Here I can see how this sort of a strategy may assist my analysis on my topic (which is of course the purpose of reading an author such as Žižek at this point in the project). While I do not anticipate digging into American film in order to illustrate a point about Russian sentiment at the turn of the century, I am attempting to utilize certain works or art, and artistic movements in this way. Either using something a lens between two objects [say for example, Lenin's refusal to assist the Bolshevik shippers soviet, and Checkhov's Black monk] or utilizing it to strengthen a logical support that may need clarification.

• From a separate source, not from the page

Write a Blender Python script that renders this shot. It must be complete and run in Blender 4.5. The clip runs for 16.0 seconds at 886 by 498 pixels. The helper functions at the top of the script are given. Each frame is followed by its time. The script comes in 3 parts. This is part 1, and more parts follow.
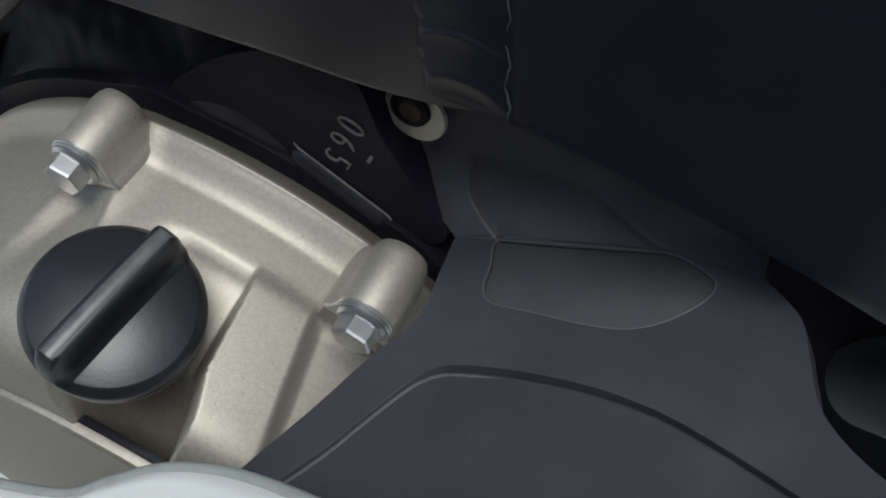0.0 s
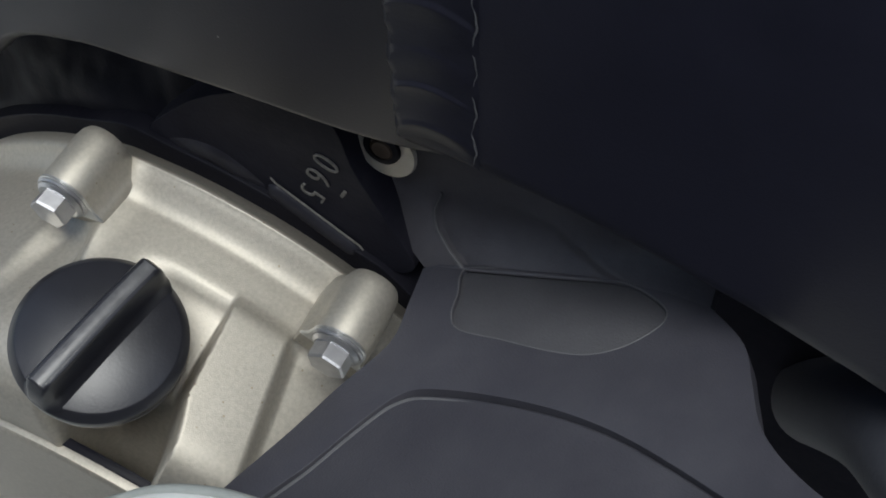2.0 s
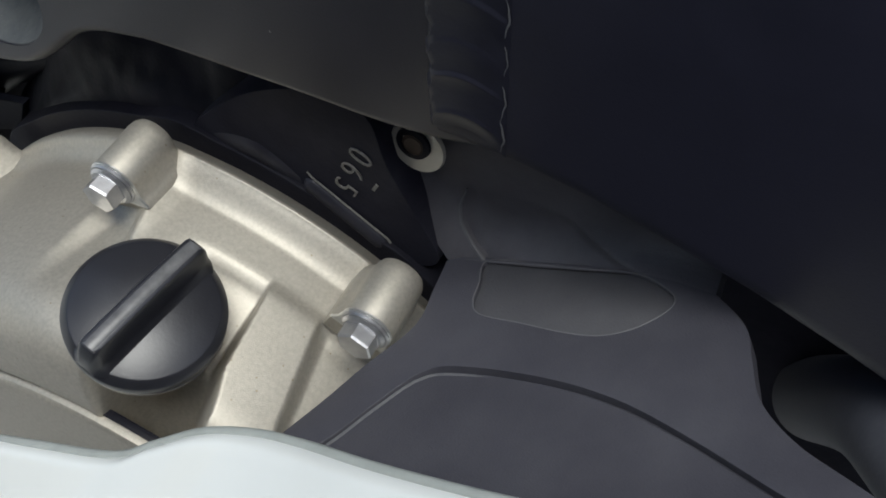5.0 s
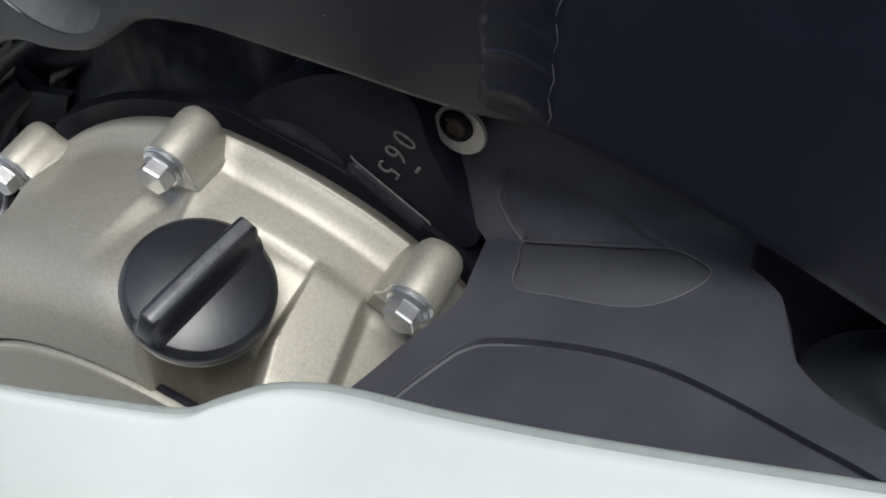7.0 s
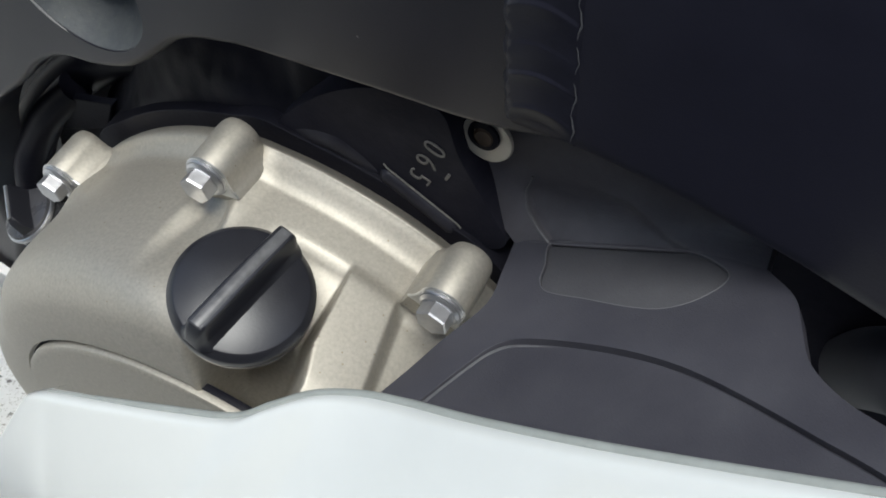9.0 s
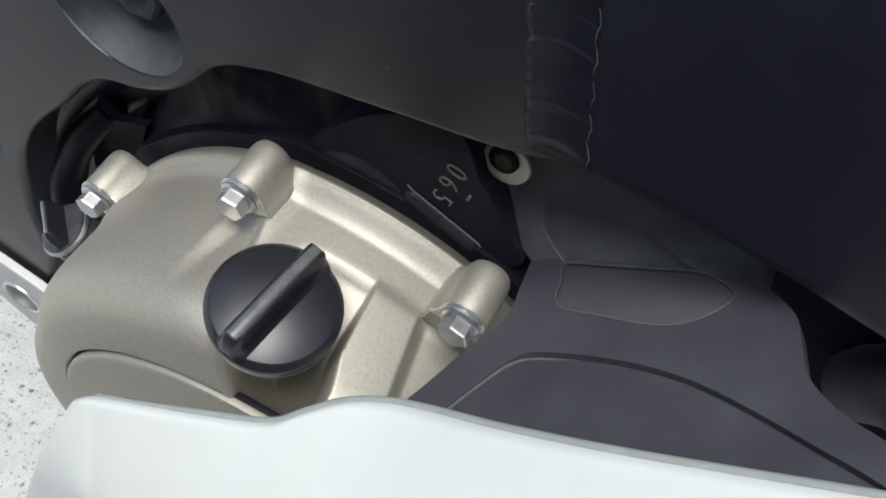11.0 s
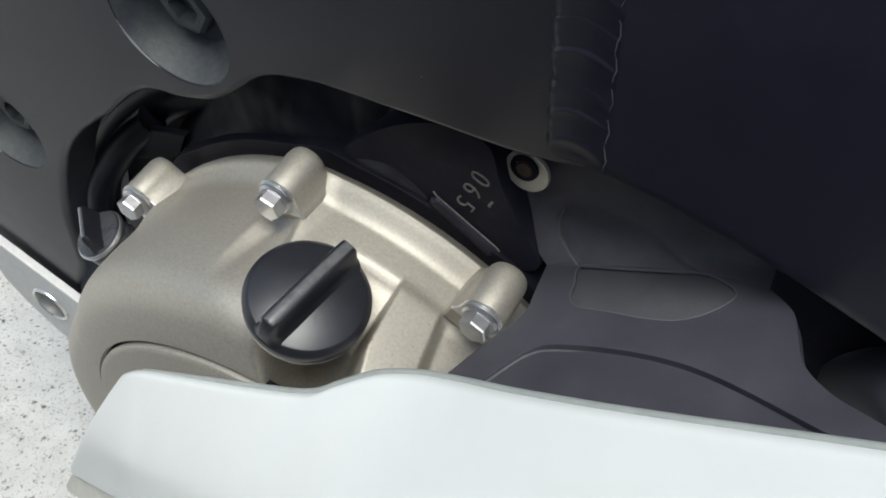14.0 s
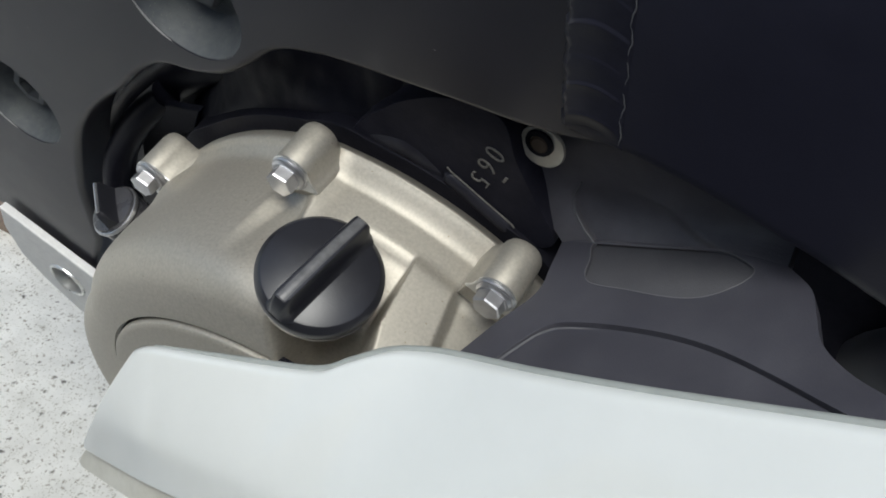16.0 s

An interesting tactic, to be sure.
[And now I want to watch Casablanca] 

Secondly, as a bit of an aside, this article on Stalinism is providing an interesting extra perspective for me, as I am currently also reading Keeping Faith With the Party, by Nanci Adler. The text documents the great number of Soviet citizen's who returned, after having been imprisoned in the Gulag unjustly during the purges, only still strongly support the Bolshevik Communist Party and it discusses the authoritarian framework and psychological processes that would allow this to happen with such frequency. The two texts are informing one another for me the result of which I am still somewhat processing. The Adler text is certainly the result of historical, as well as psychological research, while Žižek, while his roots are in history, in a historical event, his methodology is decidedly philosophical.